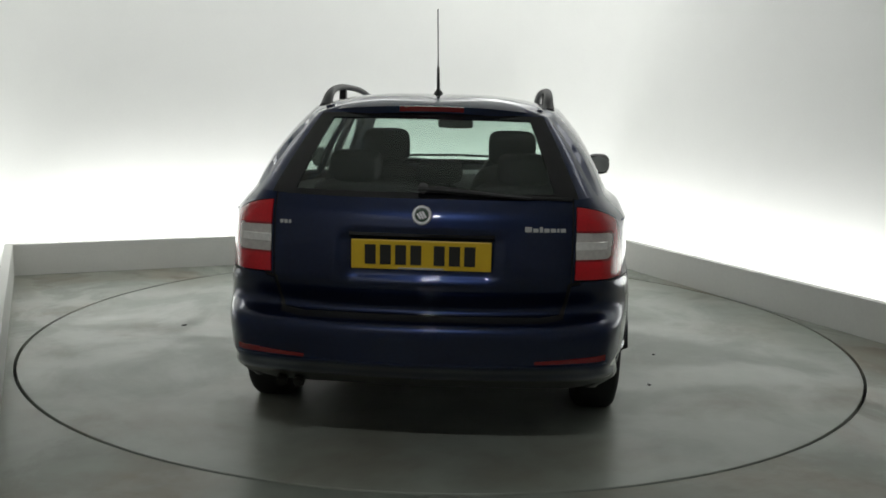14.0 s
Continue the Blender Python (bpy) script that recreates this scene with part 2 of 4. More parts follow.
def build_room():
    bm = bmesh.new()
    n = 192
    inner, outer = [], []
    for k in range(n):
        a = 2 * math.pi * k / n
        c, s = math.cos(a), math.sin(a)
        inner.append(((R_TABLE + SLOT) * c, (R_TABLE + SLOT) * s, 0))
        q = 9.0 / max(abs(c), abs(s))
        outer.append((q * c, q * s, 0))
    lower = [(x, y, -0.05) for x, y, z in inner]
    loft(bm, [lower, inner, outer], True)
    tagged(new("floor", mesh_of("floor", bm, FLOOR, False)), "grey painted concrete floor, worn and slightly glossy", "floor", kind="structure")
    bm = bmesh.new()
    loft(bm, [[((R_TABLE + d) * math.cos(2 * math.pi * k / n), (R_TABLE + d) * math.sin(2 * math.pi * k / n), -0.045) for k in range(n)] for d in (-0.1, 0.1)], True)
    tagged(new("floor_slot", mesh_of("floor_slot", bm, GROOVE, False)), "black gap in the floor around the platform", "gap", kind="structure")
    e = 0.06
    tagged(room_box("kerb_wall_back", U0 - e, U1 + e, V1, V1 + e, 0, 0.25, KERB, 0.004), "low off-white kerb wall hiding the lights", "kerb", kind="structure")
    tagged(room_box("kerb_wall_right", U1, U1 + e, V0, V1 - 0.001, 0, 0.25, KERB, 0.004), "low off-white kerb wall hiding the lights", "kerb", kind="structure")
    tagged(room_box("kerb_wall_left", U0 - e, U0, V0, V1 - 0.001, 0, 0.25, KERB, 0.004, 0.0155), "low off-white kerb wall hiding the lights", "kerb", kind="structure")
    a, b, c = U0 - GAP, U1 + GAP, V1 + GAP
    r = 0.8
    tagged(room_box("wall_back", a - 0.2, b - r, c, c + 0.2, -0.05, CEIL, WALL), "plain white wall washed by light from below", "wall", kind="structure")
    tagged(room_box("wall_right", b, b + 0.2, V0, c - r, -0.05, CEIL, WALL), "plain white wall washed by light from below", "wall", kind="structure")
    bm = bmesh.new()
    arc = [math.radians(90 * k / 24) for k in range(25)]
    ring = [(b - r + r * math.cos(t), c - r + r * math.sin(t)) for t in arc] + [(b - r + (r + 0.2) * math.cos(t), c - r + (r + 0.2) * math.sin(t)) for t in arc[::-1]]
    loft(bm, [[(x, y, z) for x, y in ring] for z in (-0.05, CEIL)], True, True)
    bmesh.ops.recalc_face_normals(bm, faces=bm.faces)
    corner = new("wall_corner", mesh_of("wall_corner", bm, WALL))
    corner.data.set_sharp_from_angle(angle=radians(30))
    corner.matrix_world = pose(0, 0, 0, 0, 0, PHI)
    tagged(corner, "rounded white corner between the two walls", "wall", kind="structure")
    tagged(room_box("wall_left", a - 0.2, a, 2.2, c, -0.05, CEIL, WALL), "plain white wall", "wall", kind="structure")
    # unseen grey walls, added to shape what the car body reflects
    tagged(room_box("wall_left_unseen", a - 0.2, a, V0, 2.199, -0.05, CEIL, DARKWALL), "unseen grey wall, added to dim the reflections in the car's side", "wall", kind="structure")
    tagged(room_box("wall_front", a - 0.2, b + 0.2, V0 - 0.2, V0, -0.05, CEIL, DARKWALL), "unseen grey wall closing the room, its tone set for reflections", "wall", kind="structure")
    tagged(room_box("ceiling", a - 0.2, b + 0.2, V0 - 0.2, c + 0.2, CEIL, CEIL + 0.1, CEILING), "plain white ceiling", "ceiling", kind="structure")


def build_table():
    bm = bmesh.new()
    n = 192
    rings = []
    for r, z in ((0.02, 0.0), (0.8, 0.0), (1.6, 0.0), (R_TABLE - 0.003, 0.0), (R_TABLE, -0.003), (R_TABLE, -0.04)):
        rings.append([(r * math.cos(2 * math.pi * k / n), r * math.sin(2 * math.pi * k / n), z) for k in range(n)])
    vs = loft(bm, rings, True)
    bm.faces.new(vs[0])
    bmesh.ops.recalc_face_normals(bm, faces=bm.faces)
    ob = new("turntable", mesh_of("turntable", bm, PLATE, False))
    rnd = random.Random(4)
    for x, y, r in ((-0.16, 1.605, 0.020), (-0.436, -1.258, 0.012), (-1.02, -1.133, 0.014), (0.72, 1.52, 0.008)):
        bm = bmesh.new()
        pts = [(x + r * rnd.uniform(0.5, 1.1) * math.cos(a), y + r * rnd.uniform(0.4, 0.9) * math.sin(a)) for a in [2 * math.pi * k / 9 for k in range(9)]]
        loft(bm, [[(px, py, z) for px, py in pts] for z in (0.0, 0.003)], True, True)
        part("dirt_speck", bm, RUBBER, ob, "dark speck of dirt on the platform", smooth=False)
    return tagged(ob, "large round grey painted turntable flush with the floor", "turntable")


# ---------------------------------------------------------------- car skin
def belt_z(x):
    return float(np.interp(x, [-2.3, -1.85, -1.23, -1.1, -0.3, -0.13, 0.45, 0.9], [1.05, 1.062, 1.040, 1.030, 0.992, 0.980, 0.948, 0.925]))


# control rows of the lower body, from bottom to belt; columns from front centre to rear centre: x, y, z
SIDE_X = [1.70, 1.29, 0.9, 0.3, -0.3, -0.9, -1.29, -1.62]
SIDE_W = [0.845, 0.875, 0.880, 0.881, 0.879, 0.872, 0.863, 0.838]
ROWS = []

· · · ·

* **What you should do**
Copy all lines in the listing above where the string "part" appears.

* **Finished task**
Continue the Blender Python (bpy) script that recreates this scene with part 2 of 4. More parts follow.
        part("dirt_speck", bm, RUBBER, ob, "dark speck of dirt on the platform", smooth=False)